Long Walk
It was a long walk to the store today. I found myself drifting in thought much like the caricature in the book "Zen and the art of motorcycle maintenance". I thought back to my childhood and how magical summer was for me. I recalled how I collected thousands of maple tree helicopters in the back of a toy dump truck so I could throw them up in the air all at once and see what happens. That sort of curiosity is far from gone with me, but the love of summer seems to be lost this year. I'm having to move so that I live closer to civilization. It's the first step in getting my life back on track. I've been thinking about how hard it's going to be to see my son once I do move, and how it will become only visitations.
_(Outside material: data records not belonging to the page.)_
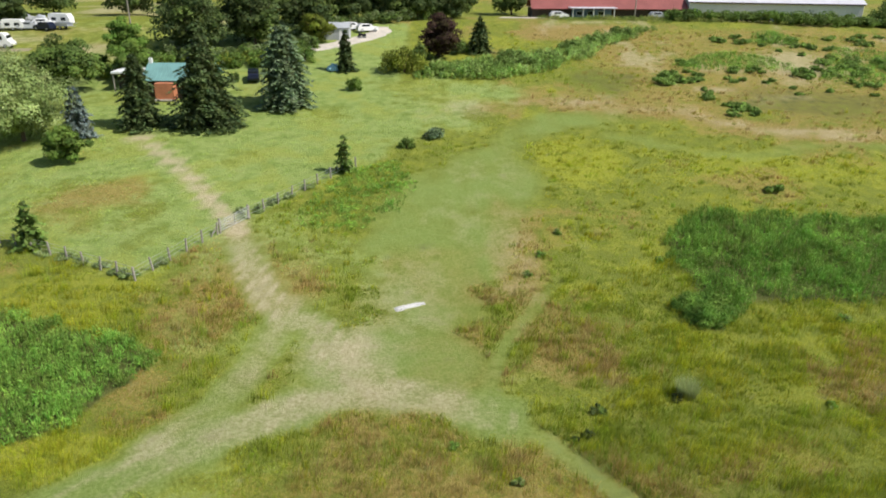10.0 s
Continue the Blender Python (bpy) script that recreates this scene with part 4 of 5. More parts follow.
def strip(bm, points, width, fold=0.25):
    """A long leaf with a folded midrib, tapering to both ends."""
    pts = [Vector(p) for p in points]
    n = len(pts)
    rows = []
    for i, p in enumerate(pts):
        d = (pts[min(i + 1, n - 1)] - pts[max(i - 1, 0)]).normalized()
        side = d.cross(Vector((0.3, -1, 0.4))).normalized()
        up = side.cross(d)
        t = i / (n - 1)
        w = width * (0.45 + 1.1 * t) if t < 0.5 else width * 2.0 * (1.02 - t)
        rows.append([bm.verts.new(p - side * w / 2 + up * w * fold), bm.verts.new(p), bm.verts.new(p + side * w / 2 + up * w * fold)])
    for a, b in zip(rows, rows[1:]):
        for k in (0, 1):
            bm.faces.new((a[k], a[k + 1], b[k + 1], b[k]))
    return bm


def height(x, y):
    return float(land(np.array([float(x)]), np.array([float(y)]))[0][0])


def thing(name, x, y, label, category, turn=0.0, group="", z=None):
    ob = new(name)
    ob.empty_display_size = 0.2
    ob.matrix_world = Matrix.Translation((x, y, height(x, y) if z is None else z)) @ Matrix.Rotation(turn, 4, "Z")
    return tagged(ob, label, category, group)


# ---- trees and bushes ----
def spruce(x, y, h, r, tints, label, name="spruce", full=1.35, shape=0.66):
    """A conifer: whorls of drooping boughs round a straight trunk."""
    t = thing(name, x, y, label, "conifer")
    bm = bmesh.new()
    tube(bm, [(0, 0, -0.2), (0.03 * h * 0.3, 0, h * 0.4), (0, 0, h * 0.96)], [0.022 * h, 0.014 * h, 0.01], 8)
    part("trunk", bm, MAT_BARK, t)
    hp = Heap()
    tints = np.array(tints)
    levels = int(h * 1.25)
    for i in range(levels):
        f = (i + 0.3) / levels
        reach = r * (1 - f) ** shape + 0.12
        # Darker needles near the trunk: shade between the boughs, put into their tint.
        core = int(30 * full * (0.4 + reach))
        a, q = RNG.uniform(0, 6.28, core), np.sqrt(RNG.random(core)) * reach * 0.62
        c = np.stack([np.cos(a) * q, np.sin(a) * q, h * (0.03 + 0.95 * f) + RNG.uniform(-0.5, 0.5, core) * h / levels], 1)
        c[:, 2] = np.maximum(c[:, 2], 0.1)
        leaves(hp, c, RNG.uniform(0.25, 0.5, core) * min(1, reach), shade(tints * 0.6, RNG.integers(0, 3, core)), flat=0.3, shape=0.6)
        count = int((8 + 13 * (1 - f)) * full)
        for a in RNG.uniform(0, 6.28, count):
            length = reach * RNG.uniform(0.6, 1.15)
            k = max(5, int(length * 10))
            s = np.linspace(0.25, 1, k)
            fan = RNG.normal(0, 0.16, k) * (1.15 - s) + RNG.normal(0, 0.05, k)
            lift = h * (0.05 + 0.95 * f) + RNG.uniform(-0.12, 0.12) + s * length * 0.16 - s ** 2.2 * length * 0.42
            c = np.stack([np.cos(a + fan) * s * length, np.sin(a + fan) * s * length, np.maximum(0.08, lift + RNG.normal(0, 0.04, k))], 1)
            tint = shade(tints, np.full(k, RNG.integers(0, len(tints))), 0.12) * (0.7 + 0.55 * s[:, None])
            leaves(hp, c, RNG.uniform(0.18, 0.34, k) * (0.8 + 0.025 * h), tint, flat=0.75, shape=0.5)
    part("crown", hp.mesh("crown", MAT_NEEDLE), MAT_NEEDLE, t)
    return t


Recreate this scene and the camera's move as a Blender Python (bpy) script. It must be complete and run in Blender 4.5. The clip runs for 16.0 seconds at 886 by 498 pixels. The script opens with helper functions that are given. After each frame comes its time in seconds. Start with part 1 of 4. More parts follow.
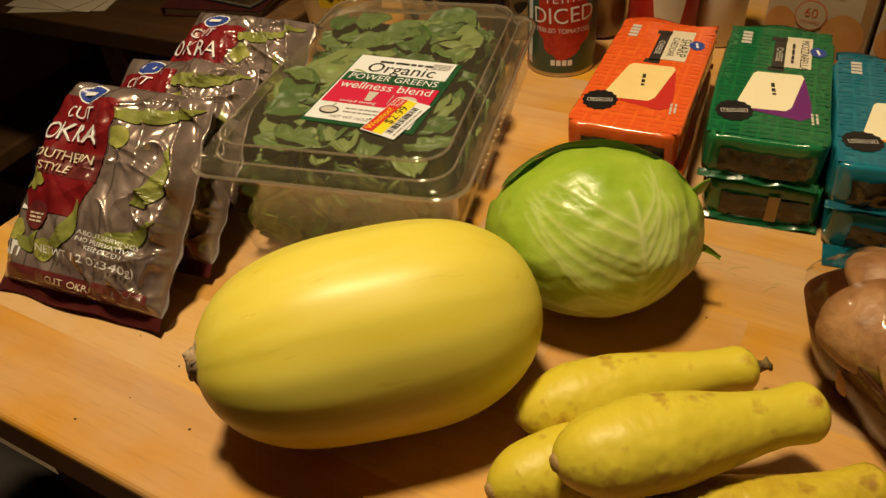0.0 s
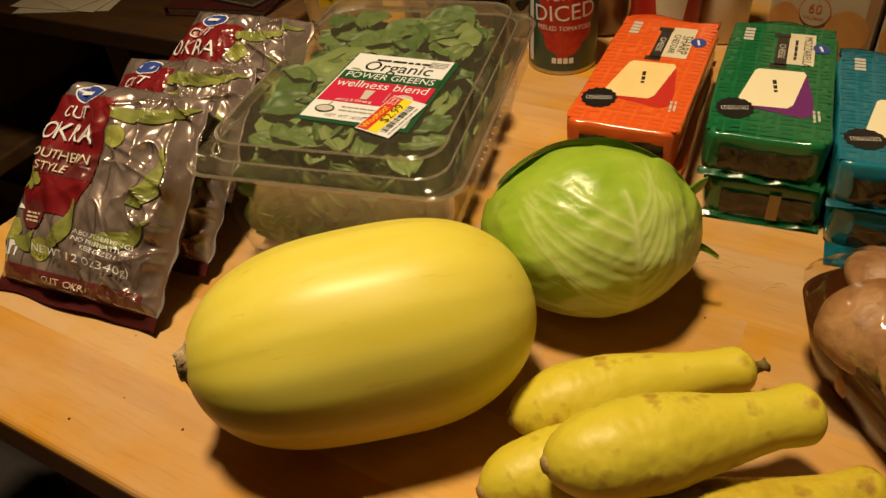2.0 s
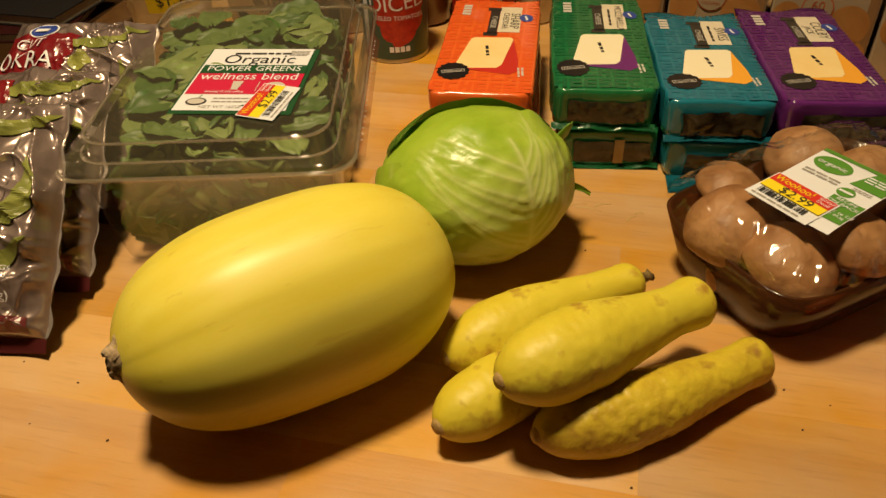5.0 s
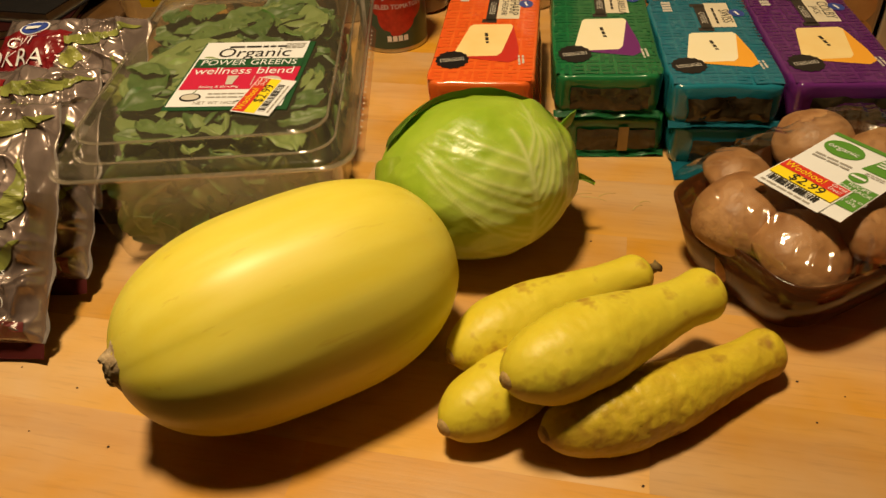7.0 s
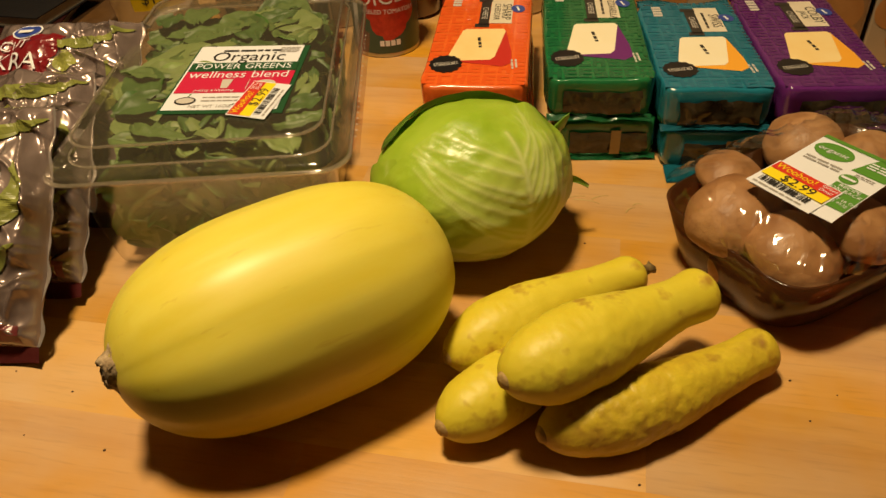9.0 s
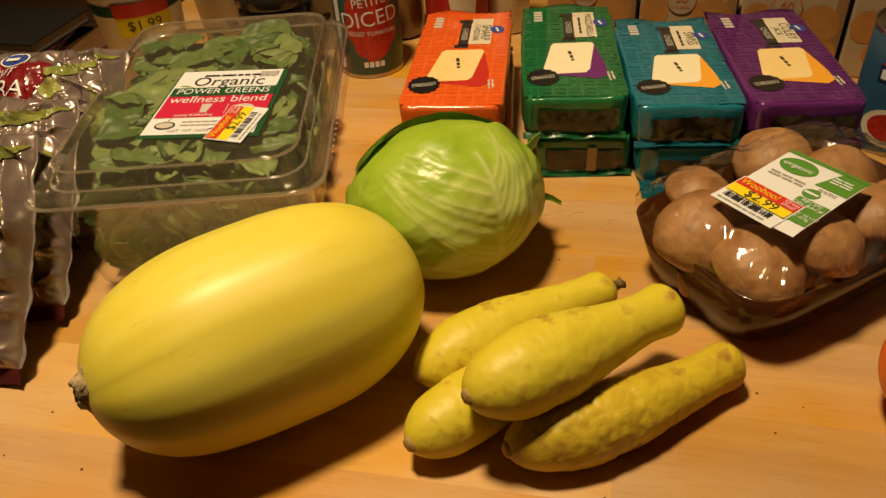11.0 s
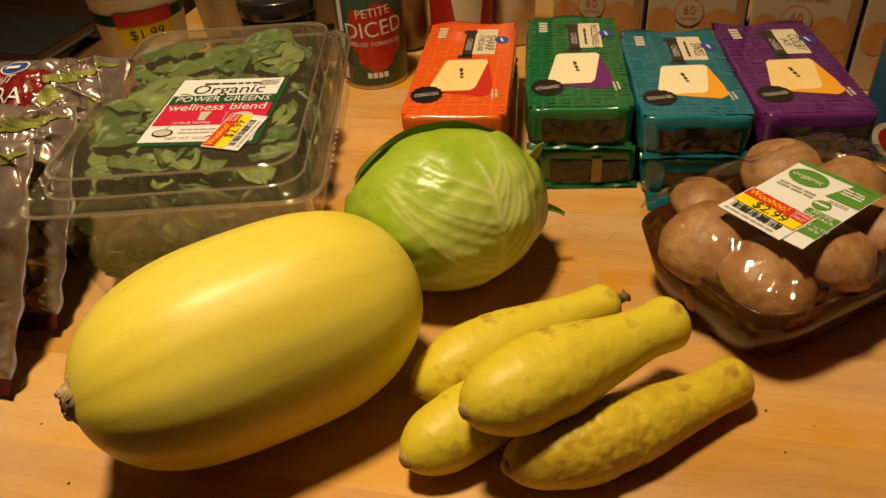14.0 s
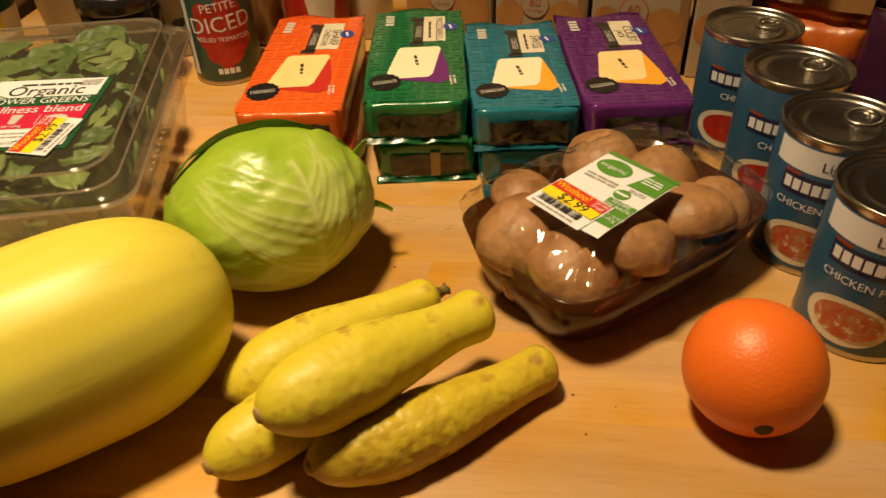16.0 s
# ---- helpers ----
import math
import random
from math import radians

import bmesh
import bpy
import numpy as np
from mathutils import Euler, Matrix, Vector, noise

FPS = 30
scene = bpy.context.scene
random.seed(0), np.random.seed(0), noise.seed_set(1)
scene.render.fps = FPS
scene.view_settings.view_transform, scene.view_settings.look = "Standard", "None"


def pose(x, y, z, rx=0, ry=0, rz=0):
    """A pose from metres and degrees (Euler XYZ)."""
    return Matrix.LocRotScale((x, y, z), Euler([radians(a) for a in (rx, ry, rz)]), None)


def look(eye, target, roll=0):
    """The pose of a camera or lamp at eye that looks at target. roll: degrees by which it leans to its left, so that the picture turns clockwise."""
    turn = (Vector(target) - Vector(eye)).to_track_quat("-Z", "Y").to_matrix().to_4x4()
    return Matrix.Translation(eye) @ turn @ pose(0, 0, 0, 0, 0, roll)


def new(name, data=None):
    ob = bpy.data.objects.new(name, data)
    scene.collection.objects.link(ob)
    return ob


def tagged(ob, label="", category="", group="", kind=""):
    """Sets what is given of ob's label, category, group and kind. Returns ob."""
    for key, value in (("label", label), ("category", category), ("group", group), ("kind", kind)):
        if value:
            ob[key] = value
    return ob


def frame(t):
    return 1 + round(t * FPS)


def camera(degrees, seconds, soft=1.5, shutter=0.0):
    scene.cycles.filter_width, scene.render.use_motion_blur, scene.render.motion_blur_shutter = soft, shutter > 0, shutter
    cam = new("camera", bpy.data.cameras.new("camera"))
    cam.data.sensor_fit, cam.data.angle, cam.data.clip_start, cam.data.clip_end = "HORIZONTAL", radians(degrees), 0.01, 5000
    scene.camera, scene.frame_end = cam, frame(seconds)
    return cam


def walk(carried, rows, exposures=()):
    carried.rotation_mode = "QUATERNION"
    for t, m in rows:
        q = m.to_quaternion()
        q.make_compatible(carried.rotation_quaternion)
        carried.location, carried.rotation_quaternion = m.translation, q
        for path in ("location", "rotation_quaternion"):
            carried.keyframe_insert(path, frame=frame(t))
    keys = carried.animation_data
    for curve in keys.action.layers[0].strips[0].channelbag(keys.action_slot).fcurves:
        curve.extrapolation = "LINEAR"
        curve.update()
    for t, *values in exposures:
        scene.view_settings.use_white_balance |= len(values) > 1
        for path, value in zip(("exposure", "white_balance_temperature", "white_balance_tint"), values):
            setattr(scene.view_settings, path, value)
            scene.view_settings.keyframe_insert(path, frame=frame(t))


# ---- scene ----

I know the work ahead of me will be far from easy, but giving up simply isn't an option for my sons sake.

1 Comments:
I just came across you. I can't believe you would put a picture of your son on your website. I just met your ex. She works hard. She loves her kids. You are a dead beat dad. Whens the last time you gave her anything for those kids? Why don't you tell your readers the truth? Who are you moving in with? Who have you been spending your time with? For how long? Why isn't your wife with you? Truth? because you couldn't cut it. Its men like you that put your own kids through hell and feel nothing for doing it. He isn't going to believe your lies. Because your not going to be there for him, your not going to buy his shoes... your not going to show him how to be a man. Your just going to make him feel like he is shit because your shit. So Fuck You. If your lucky he might talk to you about it one day, and forgive you for not being there. Because if you go through life without knowing, one day your going to die and face God. And then he will deal with your sorry ass.